▶ [WRITTEN EXERCISE]
Read the listing and extract each line that includes the word "rows".

BEGIN GIVEN DATA

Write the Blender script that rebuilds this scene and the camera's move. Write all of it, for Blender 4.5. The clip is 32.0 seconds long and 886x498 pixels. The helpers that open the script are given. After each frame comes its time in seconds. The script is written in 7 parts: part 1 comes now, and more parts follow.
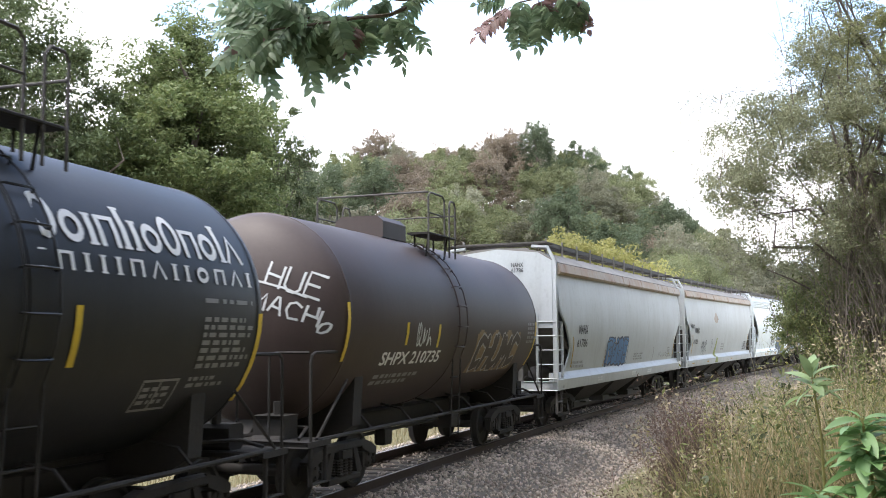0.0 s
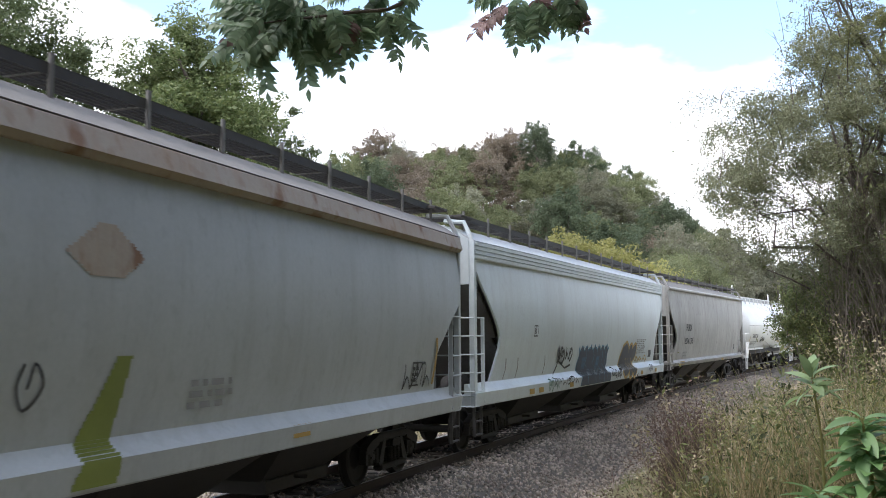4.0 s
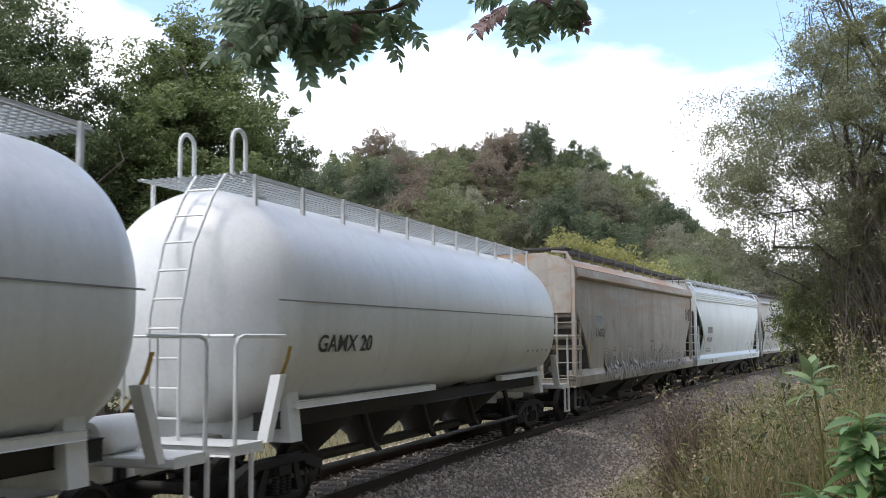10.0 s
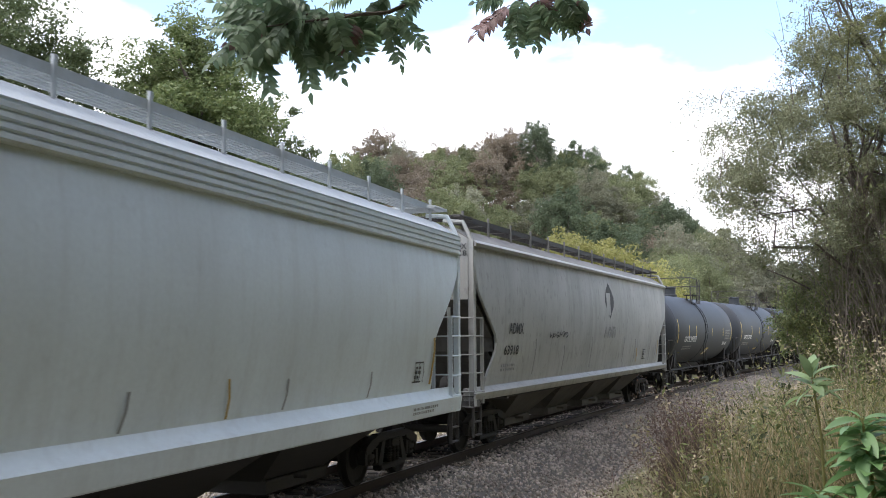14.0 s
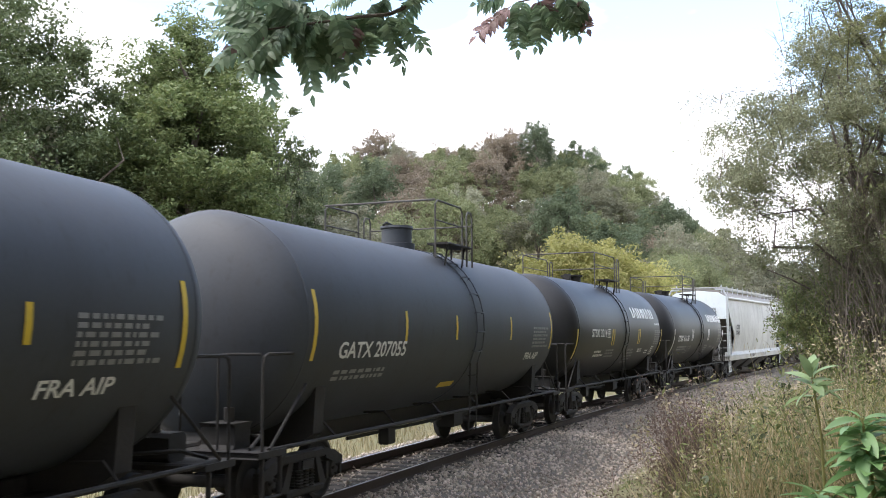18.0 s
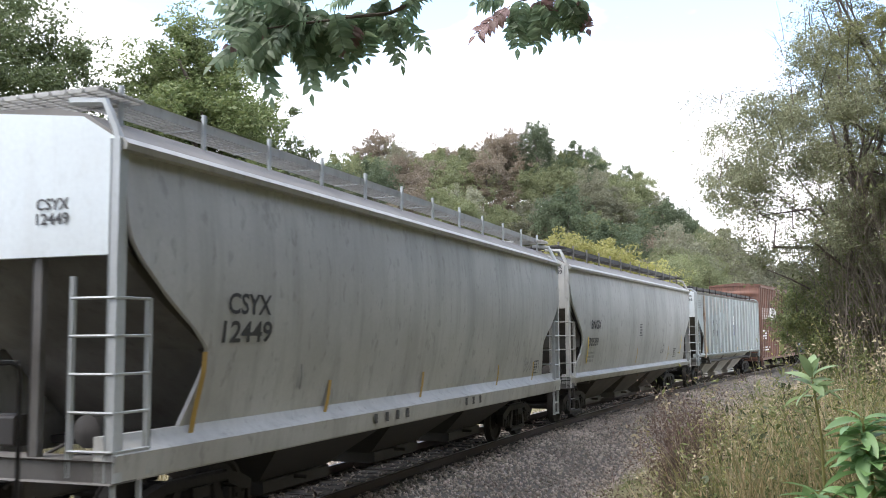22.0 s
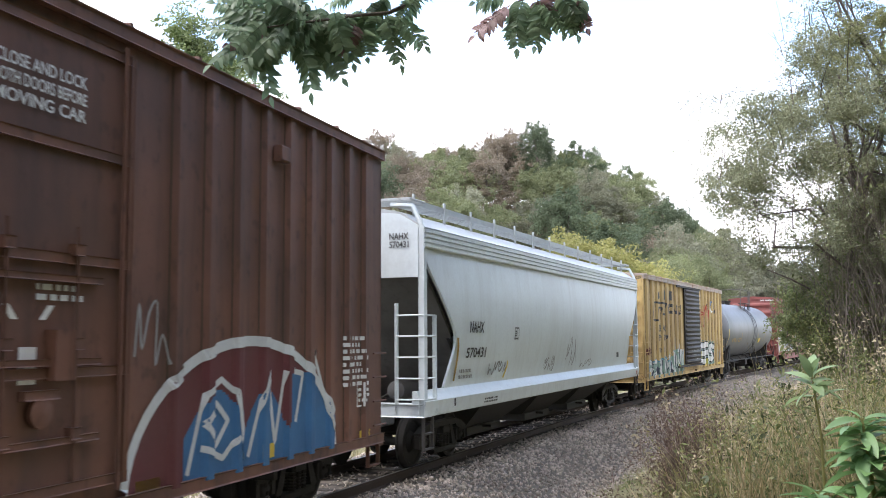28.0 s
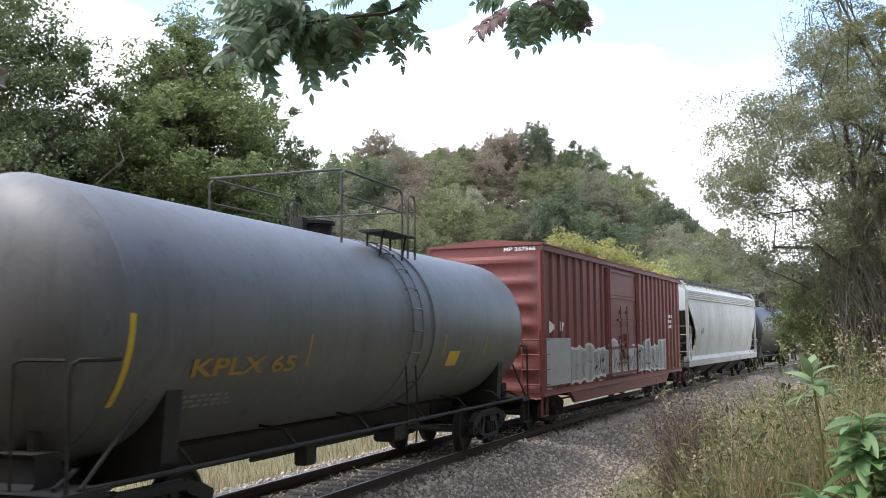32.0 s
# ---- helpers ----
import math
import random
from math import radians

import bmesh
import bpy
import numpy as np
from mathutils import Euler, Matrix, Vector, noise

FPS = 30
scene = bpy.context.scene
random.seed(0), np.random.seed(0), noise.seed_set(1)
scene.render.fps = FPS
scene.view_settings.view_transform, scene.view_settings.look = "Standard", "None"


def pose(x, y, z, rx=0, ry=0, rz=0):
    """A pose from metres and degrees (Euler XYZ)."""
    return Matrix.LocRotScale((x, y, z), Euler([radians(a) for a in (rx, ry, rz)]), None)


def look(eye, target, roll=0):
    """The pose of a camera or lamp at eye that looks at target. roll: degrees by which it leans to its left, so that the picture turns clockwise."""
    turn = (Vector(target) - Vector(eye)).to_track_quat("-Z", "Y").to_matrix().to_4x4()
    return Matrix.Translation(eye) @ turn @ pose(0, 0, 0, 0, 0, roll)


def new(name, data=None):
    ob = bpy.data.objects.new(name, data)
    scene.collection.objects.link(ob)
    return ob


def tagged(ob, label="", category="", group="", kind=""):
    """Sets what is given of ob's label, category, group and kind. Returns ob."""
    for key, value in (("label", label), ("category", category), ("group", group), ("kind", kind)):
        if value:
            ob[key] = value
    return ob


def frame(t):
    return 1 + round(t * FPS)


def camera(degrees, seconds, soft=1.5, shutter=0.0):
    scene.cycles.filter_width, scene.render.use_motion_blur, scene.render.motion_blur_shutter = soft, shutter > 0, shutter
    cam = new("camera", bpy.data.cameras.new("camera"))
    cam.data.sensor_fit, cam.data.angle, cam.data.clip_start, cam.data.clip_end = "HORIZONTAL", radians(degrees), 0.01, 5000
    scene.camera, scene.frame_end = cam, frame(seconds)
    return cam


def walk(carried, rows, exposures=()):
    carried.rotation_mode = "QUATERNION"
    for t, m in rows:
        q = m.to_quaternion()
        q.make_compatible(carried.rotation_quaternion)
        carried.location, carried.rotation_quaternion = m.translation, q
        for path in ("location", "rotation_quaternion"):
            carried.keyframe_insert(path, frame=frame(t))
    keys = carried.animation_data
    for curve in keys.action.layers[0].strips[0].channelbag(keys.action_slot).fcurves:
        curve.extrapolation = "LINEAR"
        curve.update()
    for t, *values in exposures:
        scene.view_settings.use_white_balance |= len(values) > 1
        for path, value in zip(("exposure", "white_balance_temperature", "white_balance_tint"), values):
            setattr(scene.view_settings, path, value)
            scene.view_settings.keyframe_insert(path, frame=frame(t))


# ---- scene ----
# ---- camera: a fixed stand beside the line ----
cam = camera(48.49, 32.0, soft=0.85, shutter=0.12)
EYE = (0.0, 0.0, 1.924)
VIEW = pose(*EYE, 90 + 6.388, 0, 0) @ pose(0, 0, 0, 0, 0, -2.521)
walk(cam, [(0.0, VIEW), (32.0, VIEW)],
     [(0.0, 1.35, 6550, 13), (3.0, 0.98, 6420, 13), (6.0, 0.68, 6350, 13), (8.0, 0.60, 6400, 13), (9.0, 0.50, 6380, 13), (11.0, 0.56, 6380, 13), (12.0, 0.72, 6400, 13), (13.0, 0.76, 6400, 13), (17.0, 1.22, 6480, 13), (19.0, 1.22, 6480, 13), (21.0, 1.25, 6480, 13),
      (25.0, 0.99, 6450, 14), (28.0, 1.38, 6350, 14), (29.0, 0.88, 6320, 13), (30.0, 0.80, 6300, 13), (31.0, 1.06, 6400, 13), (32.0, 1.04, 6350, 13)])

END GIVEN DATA

▶ [SOLUTION]
def walk(carried, rows, exposures=()):
    for t, m in rows:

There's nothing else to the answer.